Nella penisola del Sinai il terrorismo uccide centinaia di fedeli in preghiera nella moschea Al Rawdaw a Bir Al Abed nei pressi di Al Arish. I morti sarebbero quasi 250 e oltre un centinaio i feriti, tra questi circa 30 bambini.
L’attentato terrorista ha colpito la moschea frequentata dalla tribù Al Sawarka, la più importante del nord Sinai e nota per la sua collaborazione con l’esercito egiziano nella lotta contro l’Isis, pubblicamente rivendicata circa un anno e mezzo fa. Proprio per questo, pur in assenza di rivendicazioni ufficiali, si dà per scontato che si tratti di un attentato Isis. I droni dell’esercito avrebbero inoltre colpito 4 camionette di terroristi poco distanti dalla moschea uccidendo 15 miliziani del cosiddetto Stato Islamico.
La tecnica usata dagli assassini rivela l’intenzione di rendere la strage più cruenta possibile, infatti una o più bombe sarebbero esplose all’entrata della moschea in cui si trovavano circa 200 fedeli in preghiera, mentre alcuni terroristi armati di mitra facevano fuoco su chi tentava di fuggire.
Non è un caso che la moschea Al Rawdaw sia considerata la roccaforte del sufismo, una corrente mistica che rappresenta la dimensione spirituale dell’Islam e la cui filosofia di fondo è di apertura verso ogni religione che ha nutrito il pensiero del Profeta. Il sufismo è trasversale a sunniti e sciiti e fin dal VII secolo, grazie a studiosi islamici di altissima levatura culturale ha avuto molti seguaci tra poeti, letterati e in genere persone di cultura. Per i terroristi dell’Isis è considerato apostasia, quindi una ragione di più per attaccare proprio questa moschea.
In Occidente, come normale, la strage è stata considerata come notizia importante, dato il numero delle vittime, ma non più di tanto data – forse – la loro nazionalità o – forse – la loro religione. Infatti non si è levato nessun “je suis egyptien” nonostante la ferocia degli assassini e il numero degli assassinati.

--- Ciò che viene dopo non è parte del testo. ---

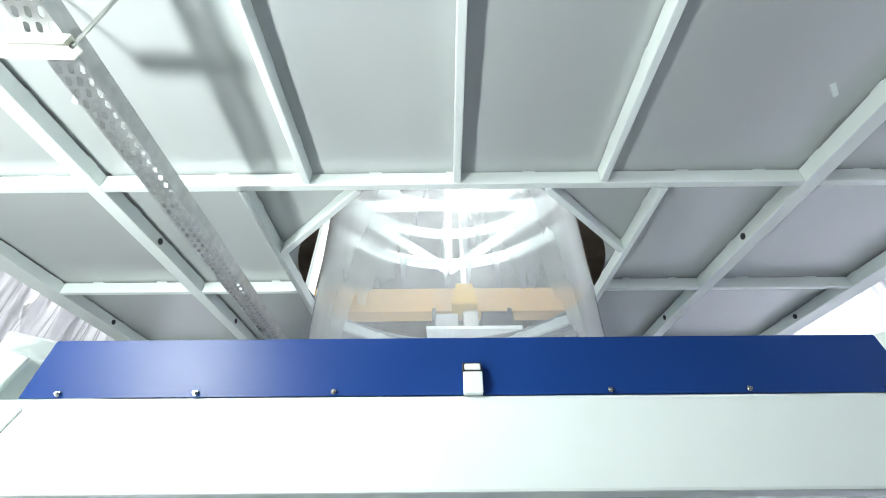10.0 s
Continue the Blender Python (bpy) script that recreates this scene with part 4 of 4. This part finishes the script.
# perforated cable tray
tray = empty("cable_tray", pose(-0.985, 0, 2.45, 0, 0, 2.45))
tagged(tray, "perforated galvanised cable tray hung under the ceiling", "cable tray")
tile = sheet(B(), [(-0.0135, -0.0165), (0.0135, -0.0165), (0.0135, 0.0165), (-0.0135, 0.0165)], [[(u * 0.0055 - v * 0.006, v * 0.0125 + u * 0.002) for u, v in ((-1, -0.75), (0, -1), (1, -0.75), (1, 0.75), (0, 1), (-1, 0.75))]], 0.0015)
b = B()
tile.verts.index_update()
tv = [v.co.copy() for v in tile.verts]
tf = [[v.index for v in f.verts] for f in tile.faces]
for j in range(160):
    for x, flip in ((-0.027, 1), (0.0, 1), (0.027, 1)):
        vs = [b.verts.new((x + flip * v.x, -2.3 + 0.033 * (j + 0.5) + v.y, v.z)) for v in tv]
        for f in tf:
            b.faces.new([vs[i] for i in f])
tile.free()
bmesh.ops.remove_doubles(b, verts=b.verts, dist=0.0003)
part("tray_floor", b, GALV, tray)
for s in (-1, 1):
    part("tray_side", box(B(), (s * 0.041, 0.35, 0.026), (0.0015, 5.3, 0.055)), GALV, tray)
for y in (-1.36, 0.9, 2.6):
    b = B()
    box(b, (-0.09, y, -0.003), (0.30, 0.041, 0.003))
    for s in (-1, 1):
        box(b, (-0.09, y + s * 0.019, -0.021), (0.30, 0.003, 0.036))
    hg = part("hanger", b, CREAM, tray)
    for s in (-1, 1):
        part("hanger_rod", rod(B(), (-0.09 + s * 0.145, y, -0.02), (-0.09 + s * 0.145, y, 0.355), 0.005, 8), STEEL, hg)

# ---- tower and hall above the ceiling ----
tower = empty("haul_off_tower", pose(0.0, 0.31, 2.84))
tagged(tower, "white steel tower with ring tubes and V struts above the ceiling", "steel tower")
for sx in (-1, 1):
    for sy in (-1, 1):
        b = B()
        bar(b, (sx * 1.35, sy * 1.30, -0.032), (sx * 1.1, sy * 1.05, 3.6), 0.08, 0.08, bevel=0.005)
        part("tower_post", b, WHITE, tower)
for z, r in ((0.72, 0.98), (1.02, 0.93), (1.42, 0.98), (1.75, 0.90), (2.1, 0.98), (2.6, 0.9)):
    pts = [(r * math.cos(2 * math.pi * i / 40), r * math.sin(2 * math.pi * i / 40), z) for i in range(41)]
    part("ring_tube", sweep(B(), pts, 0.045, 10, closed_ends=False), WHITE, tower, smooth=True)
for sy in (-1, 1):
    for sx in (-1, 1):
        b = B()
        bar(b, (0, sy * 1.08, 0.72), (sx * 1.06, sy * 1.08, 1.5), 0.07, 0.07)
        part("strut", b, WHITE, tower)
    b = B()
    bar(b, (-1.1, sy * 1.08, 1.5), (1.1, sy * 1.08, 1.5), 0.08, 0.08)
    part("cross_beam", b, WHITE, tower)
    b = B()
    bar(b, (0, sy * 1.08, 0.72), (0, sy * 1.08, 2.8), 0.07, 0.07)
    part("strut", b, WHITE, tower)

crane = empty("bridge_crane", pose(0.0, 6.0, 5.65))
tagged(crane, "orange bridge crane girder hung from the roof with a yellow hoist", "crane")
part("girder", box(B(), (0, 0, 0), (14, 0.3, 0.55), bevel=0.02), ORANGE, crane)
part("flange", box(B(), (0, 0, -0.29), (14, 0.45, 0.03)), ORANGE, crane)
for x in (-5.0, 5.0):
    part("hanger", box(B(), (x, 0, 1.58), (0.14, 0.14, 2.62)), ORANGE, crane)
b = B()
bmesh.ops.create_cone(b, cap_ends=True, segments=4, radius1=0.36, radius2=0.22, depth=0.5, matrix=pose(0.35, -0.5, -0.15, 0, 0, 45))
bmesh.ops.bevel(b, geom=b.edges[:], offset=0.02, segments=2, affect="EDGES")
part("hoist", b, YELLOW, crane, "yellow chain hoist")
part("hoist_bracket", box(B(), (0.35, -0.3, 0.05), (0.2, 0.35, 0.1)), DARKSTEEL, crane)
part("chain_guide", box(B(), (0.35, -0.5, 1.5), (0.11, 0.11, 2.8)), WHITE, crane)
part("trolley_frame", box(B(), (0.5, -0.55, -0.92), (1.75, 0.5, 0.06)), WHITE, crane)
for x in (-0.25, 1.25):
    part("trolley_hanger", box(B(), (x, -0.32, -0.6), (0.08, 0.06, 0.6)), DARKSTEEL, crane)
for x, w, h, mt in ((0.0, 0.42, 0.3, GREY), (0.45, 0.3, 0.36, STEEL), (0.95, 0.6, 0.34, BLACK)):
    part("trolley_motor", box(B(), (x, -0.55, -0.89 + h / 2), (w, 0.34, h), bevel=0.03), mt, crane)

b = B()
box(b, (0, 0.3, 8.6), (24, 26, 0.1))
tagged(part("hall_roof", b, ROOFDARK), "dark steel roof of the hall high above", "ceiling", kind="structure")
for nm, c, s in (("hall_wall_north", (0, 13, 4.0), (24, 0.1, 9.0)),):
    tagged(part(nm, box(B(), c, s), ROOFDARK), "dim rear wall of the hall", "wall", kind="structure")
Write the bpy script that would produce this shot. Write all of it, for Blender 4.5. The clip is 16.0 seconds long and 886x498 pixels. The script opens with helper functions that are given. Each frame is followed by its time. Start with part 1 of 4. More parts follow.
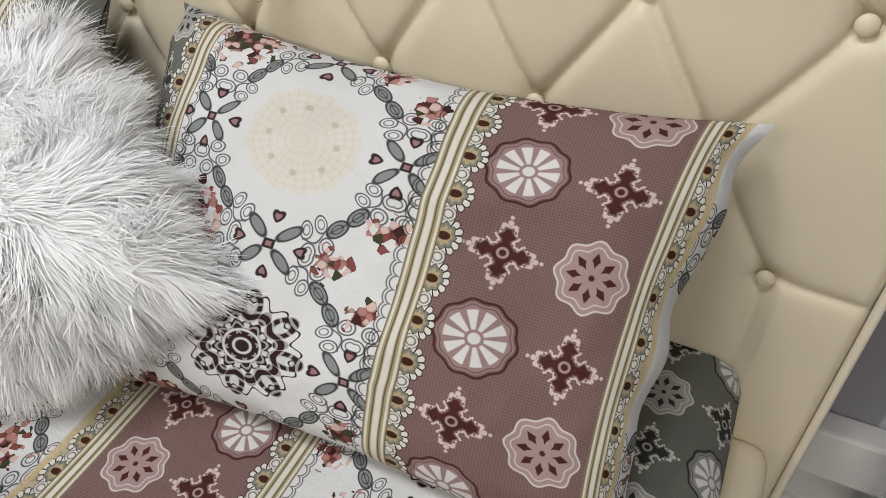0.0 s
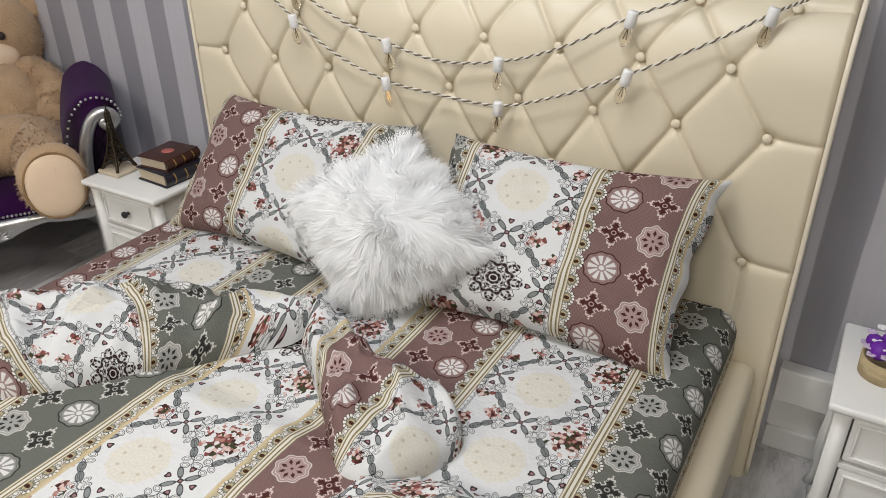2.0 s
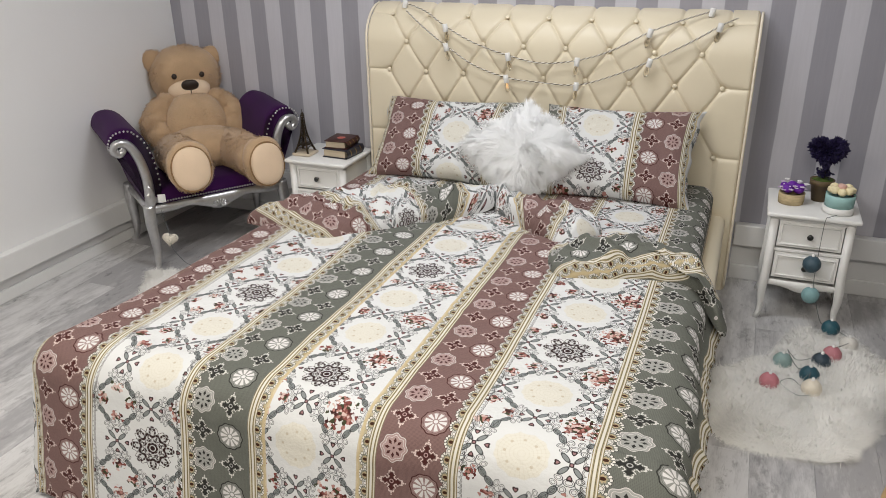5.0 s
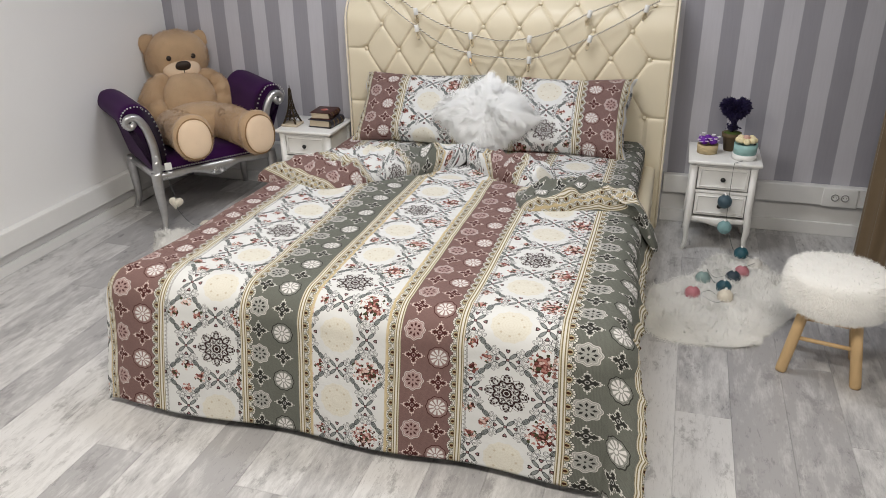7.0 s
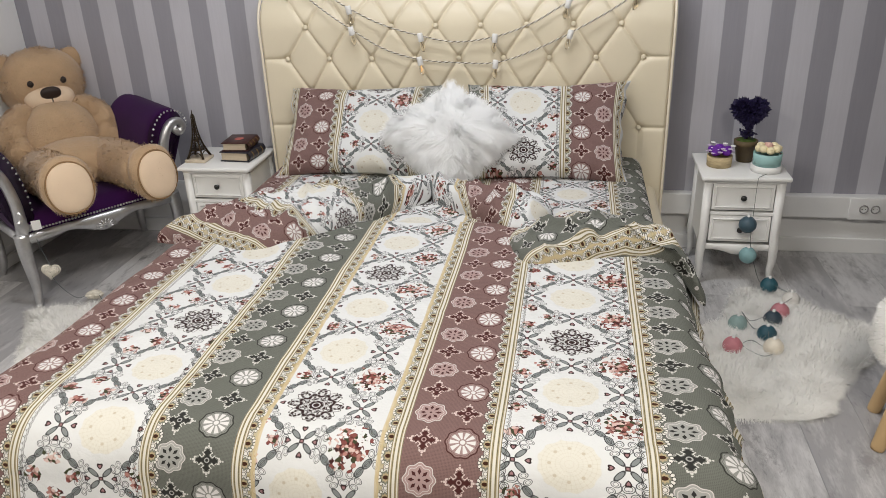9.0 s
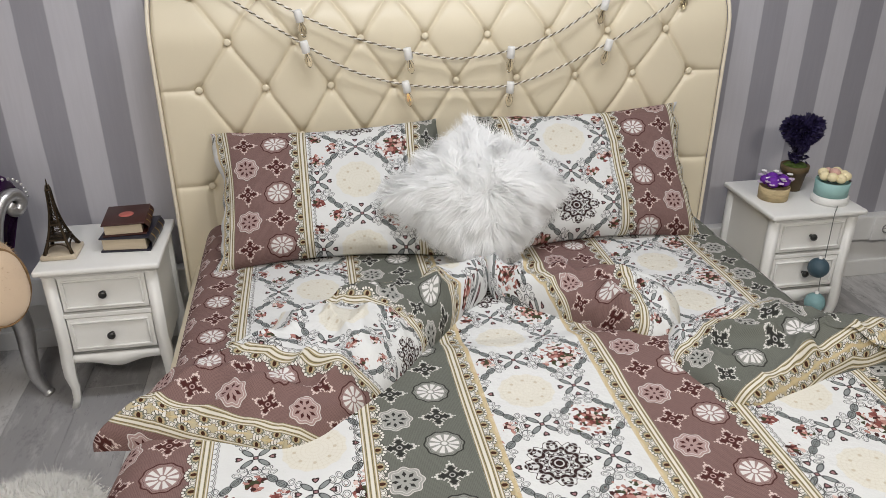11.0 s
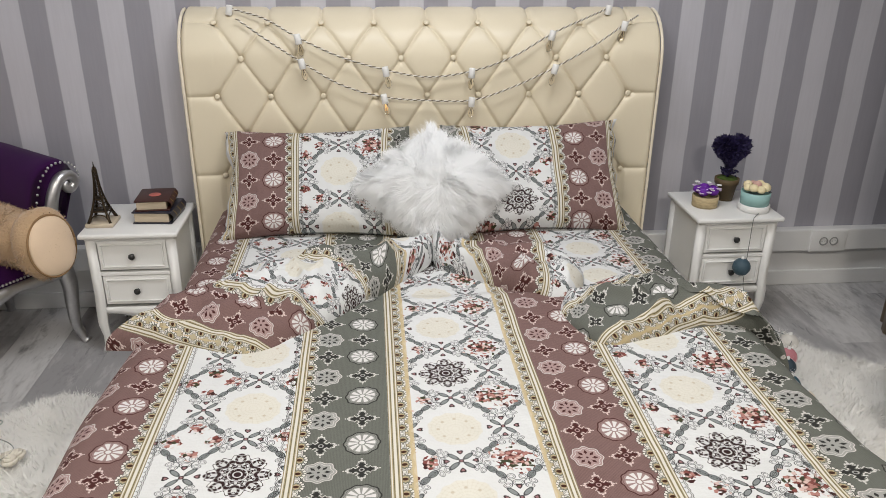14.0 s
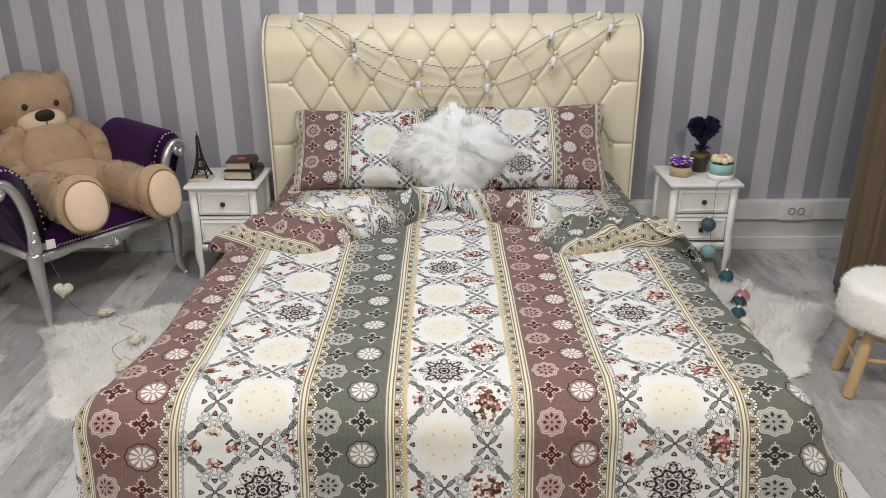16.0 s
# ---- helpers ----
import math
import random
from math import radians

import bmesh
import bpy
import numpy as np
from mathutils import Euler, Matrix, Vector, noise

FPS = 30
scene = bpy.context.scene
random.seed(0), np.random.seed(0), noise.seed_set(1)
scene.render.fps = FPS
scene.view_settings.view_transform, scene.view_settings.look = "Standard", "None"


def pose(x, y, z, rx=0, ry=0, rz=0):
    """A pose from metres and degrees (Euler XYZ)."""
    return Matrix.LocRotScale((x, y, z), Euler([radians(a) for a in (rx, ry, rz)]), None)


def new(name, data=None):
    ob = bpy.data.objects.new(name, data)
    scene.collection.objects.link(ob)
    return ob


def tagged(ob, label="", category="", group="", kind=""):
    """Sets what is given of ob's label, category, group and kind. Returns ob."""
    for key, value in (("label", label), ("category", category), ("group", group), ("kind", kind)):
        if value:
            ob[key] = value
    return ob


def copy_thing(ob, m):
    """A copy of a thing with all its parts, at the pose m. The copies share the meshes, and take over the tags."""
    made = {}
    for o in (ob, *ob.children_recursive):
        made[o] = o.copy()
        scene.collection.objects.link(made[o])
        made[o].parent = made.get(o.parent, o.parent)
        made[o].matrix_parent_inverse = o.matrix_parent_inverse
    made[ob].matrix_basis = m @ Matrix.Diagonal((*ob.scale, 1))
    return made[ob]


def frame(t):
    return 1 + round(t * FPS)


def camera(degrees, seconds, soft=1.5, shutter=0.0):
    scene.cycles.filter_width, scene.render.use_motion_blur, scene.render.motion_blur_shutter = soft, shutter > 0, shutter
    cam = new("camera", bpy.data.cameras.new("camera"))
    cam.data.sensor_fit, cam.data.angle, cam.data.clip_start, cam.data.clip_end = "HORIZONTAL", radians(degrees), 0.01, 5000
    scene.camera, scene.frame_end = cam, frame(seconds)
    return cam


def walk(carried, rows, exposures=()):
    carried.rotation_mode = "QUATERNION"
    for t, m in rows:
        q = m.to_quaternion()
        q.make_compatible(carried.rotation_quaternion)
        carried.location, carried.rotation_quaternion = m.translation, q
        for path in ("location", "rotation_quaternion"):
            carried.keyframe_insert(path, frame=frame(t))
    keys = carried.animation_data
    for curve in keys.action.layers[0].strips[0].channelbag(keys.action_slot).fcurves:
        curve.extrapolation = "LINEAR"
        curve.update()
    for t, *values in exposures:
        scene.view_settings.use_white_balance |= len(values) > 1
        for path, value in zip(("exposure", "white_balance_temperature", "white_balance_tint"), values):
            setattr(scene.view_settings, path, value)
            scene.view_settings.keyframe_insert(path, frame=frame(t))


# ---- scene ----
cam = camera(60.2, 16.0, soft=0.7)
METRES, EYE, TILT, LEAN, TURN = 8.0, 1.22, 0.0, 0.0, 23.5
ROWS = [
    (0.0, 0.0, 0.0, 0.0, 1.03, -40.72, -1.2),
    (0.5, -0.0012, -0.0195, 0.0124, 3.67, -39.9, -0.8),
    (1.0, 0.0003, -0.0622, 0.031, 7.52, -35.75, -0.26),
    (1.5, -0.0008, -0.0861, 0.0405, 8.29, -32.14, 0.39),
    (2.0, -0.0177, -0.1208, 0.0397, 6.48, -29.22, 0.51),
    (2.5, -0.0325, -0.1522, 0.0428, 4.83, -27.34, 0.53),
    (3.0, -0.0444, -0.1866, 0.0414, 3.58, -25.93, 0.73),
    (3.5, -0.0649, -0.2186, 0.0448, 2.36, -24.71, 0.92),
    (4.0, -0.0902, -0.251, 0.0485, 1.16, -23.79, 0.94),
    (4.5, -0.1021, -0.2863, 0.0484, -0.33, -23.41, 0.91),
    (5.0, -0.1148, -0.3222, 0.0513, -1.86, -23.53, 0.81),
    (7.5, -0.1438, -0.4013, 0.0626, -8.1, -24.84, 1.08),
    (8.0, -0.1488, -0.3753, 0.056, -9.85, -24.43, 1.49),
    (8.5, -0.1526, -0.339, 0.0477, -11.92, -24.16, 1.98),
    (9.0, -0.1524, -0.2897, 0.0407, -14.05, -24.17, 2.09),
    (9.5, -0.168, -0.2422, 0.0368, -16.81, -24.57, 2.25),
    (12.0, -0.2238, -0.1001, 0.036, -39.58, -26.12, -1.25),
    (12.5, -0.2039, -0.1268, 0.0357, -36.35, -25.54, -1.22),
    (13.0, -0.1982, -0.1495, 0.0372, -33.61, -24.75, -1.03),
    (13.5, -0.2057, -0.1786, 0.0373, -30.87, -23.92, -0.76),
    (14.0, -0.2124, -0.2029, 0.0412, -28.63, -23.26, -0.52),
    (14.5, -0.2143, -0.2327, 0.041, -26.7, -22.81, -0.24),
    (15.0, -0.2194, -0.2588, 0.0432, -25.18, -22.42, -0.02),
    (15.5, -0.23, -0.2847, 0.042, -24.13, -22.06, 0.09),
    (16.0, -0.2349, -0.3053, 0.0434, -23.51, -21.87, 0.23),
]
walk(cam, [(t, pose(0, 0, EYE, TILT, LEAN, TURN) @ pose(METRES * x, METRES * y, METRES * z, 90 + pitch, roll, yaw)) for t, x, y, z, yaw, pitch, roll in ROWS])

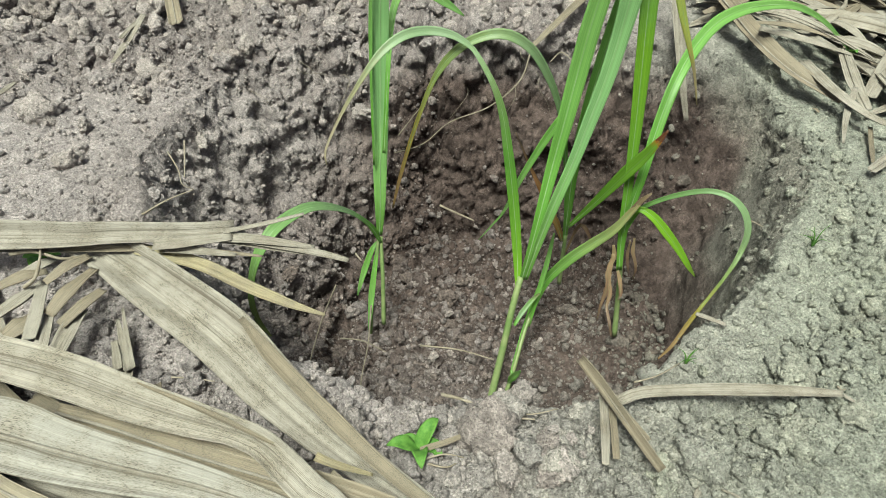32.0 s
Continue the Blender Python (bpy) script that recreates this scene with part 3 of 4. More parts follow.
# the folded edge of the broad leaf
RIDGE = [(-0.217, 0.010, 0.062), (-0.166, -0.042, 0.062), (-0.115, -0.087, 0.060), (-0.066, -0.126, 0.055), (-0.020, -0.162, 0.050), (0.026, -0.192, 0.042), (0.058, -0.208, 0.035), (0.081, -0.217, 0.030)]
RIDGE_WIDTHS = [0.0074, 0.0185, 0.0191, 0.0186, 0.0167, 0.0139, 0.0112, 0.0075]
ridge_rel = np.array(RIDGE) - np.array(broad_leaf.location)
rv, rf, ru, rc, rup = strip(ridge_rel, 1.0, along_widths(ridge_rel, RIDGE_WIDTHS), (0, -0.25, 1), 0.55, 0.0, 0.08, 0.0012, RNG, 9, 0.02, 0.05)
part('folded_edge', mesh_of('folded_edge', rv, rf, STRAW['brown'], ru), broad_leaf, 'raised brown folded edge')
dry_leaf([(-0.445, -0.325, 0.035), (-0.343, -0.341, 0.035), (-0.268, -0.357, 0.035), (-0.206, -0.369, 0.030), (-0.144, -0.383, 0.025), (-0.076, -0.402, 0.020)], [0.0700, 0.0780, 0.0603, 0.0471, 0.0387, 0.0236], 'ashen', fixed=True, fold=0.1)
dry_leaf([(-0.538, -0.245, 0.030), (-0.407, -0.304, 0.025), (-0.329, -0.365, 0.020), (-0.271, -0.412, 0.020)], [0.0478, 0.0539, 0.0366, 0.0261], 'pale', fixed=True, fold=0.15)
dry_leaf([(-0.513, -0.202, 0.045), (-0.384, -0.264, 0.050), (-0.308, -0.286, 0.050), (-0.235, -0.319, 0.045), (-0.185, -0.347, 0.040), (-0.130, -0.381, 0.030), (-0.084, -0.409, 0.020)], [0.0228, 0.0239, 0.0247, 0.0303, 0.0301, 0.0274, 0.0185], 'tan', fixed=True, fold=0.3)
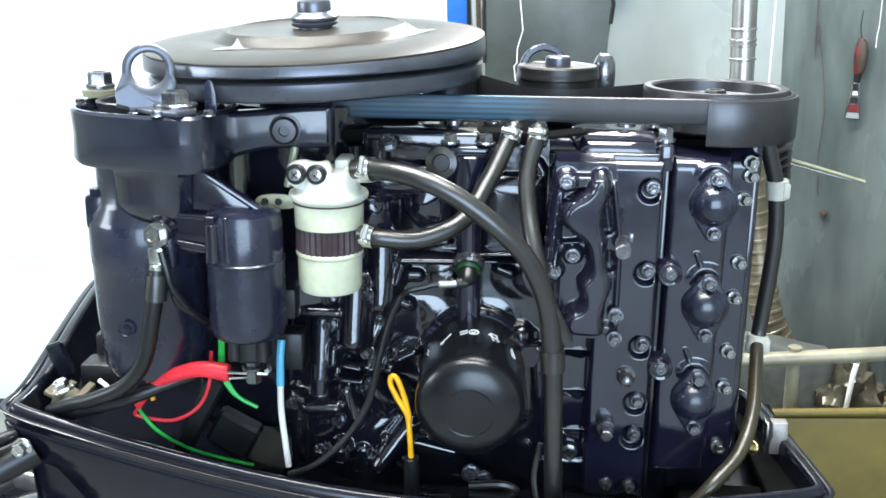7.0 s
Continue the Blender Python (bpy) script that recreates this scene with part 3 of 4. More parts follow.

Al presidente egiziano Al Sisi sono arrivati, come di norma, telegrammi di cordoglio da parte delle istituzioni dei vari paesi più o meno amici e, per parte italiana, sono stati spediti telegrammi da parte del presidente della Repubblica oltre che del presidente del Consiglio e del ministro degli Esteri. Ma mentre Gentiloni e Alfano hanno inviato le loro condoglianze per le vittime, il Presidente Mattarella è andato oltre ed ha inviato un messaggio quanto meno inquietante, vista la sorte del nostro Regeni e la risaputa pratica seguita dalle cosiddette forze dell’ordine egiziane. Diciamo che il presidente Mattarella poteva risparmiarsi quell’ultima frase contenente la promessa all’Egitto di “poter contare sempre sul determinato sostegno dell’Italia”.
Non può essere sottovalutato che il presidente Al Sisi, nel suo messaggio al popolo egiziano, prima di promettere giustizia ha promesso feroce vendetta e ben sappiamo, noi che ci picchiamo spesso della nostra cultura democratica, che il terrorismo, della democrazia ne mina le basi, e non solo per quel che esprime, ma per le risposte che induce a dare se si esce dall’alveo del diritto. Il presidente Al Sisi, peraltro, non ha certo dato grande prova di democrazia visto il numero di arresti di chi osa esprimere una critica, viste le sparizioni e gli abusi di cui noi, come italiani, abbiamo la prova con l’atroce fine di Giulio Regeni.
Dopo aver dichiarato tre giorni di lutto nazionale per le vittime di questa feroce strage, Al Sisi ha infatti affermato che “la tristezza e il dolore che provano ora gli egiziani non sarà vano: trarranno da questo dolore la volontà di affrontare il terrorismo…- aggiungendo poi – vendicheremo i nostri martiri con forza brutale….Le forze armate e la polizia vendicheranno i nostri martiri con tutta la loro forza nel prossimo periodo.” Così riportano fonti egiziane attendibili nonché la tv di stato.
Cosa dobbiamo aspettarci? Forse che la giusta lotta all’Isis fornisca l’alibi alle già conosciute milizie egiziane per proseguire nelle loro pratiche di arresti e torture di chiunque osi criticare il governo del paese? Non sarebbe certo in linea con i principi dello spiritualismo sufi seguiti dalla maggior parte delle vittime della moschea Al Rawdaw.
Dal canto nostro, in quanto democratici italiani, speriamo almeno che al primo messaggio del presidente Mattarella ne segua un altro, magari dettato dalla consapevolezza che le ragioni del diritto e della giustizia dovrebbero venire prima di quelle della violenza e della vendetta.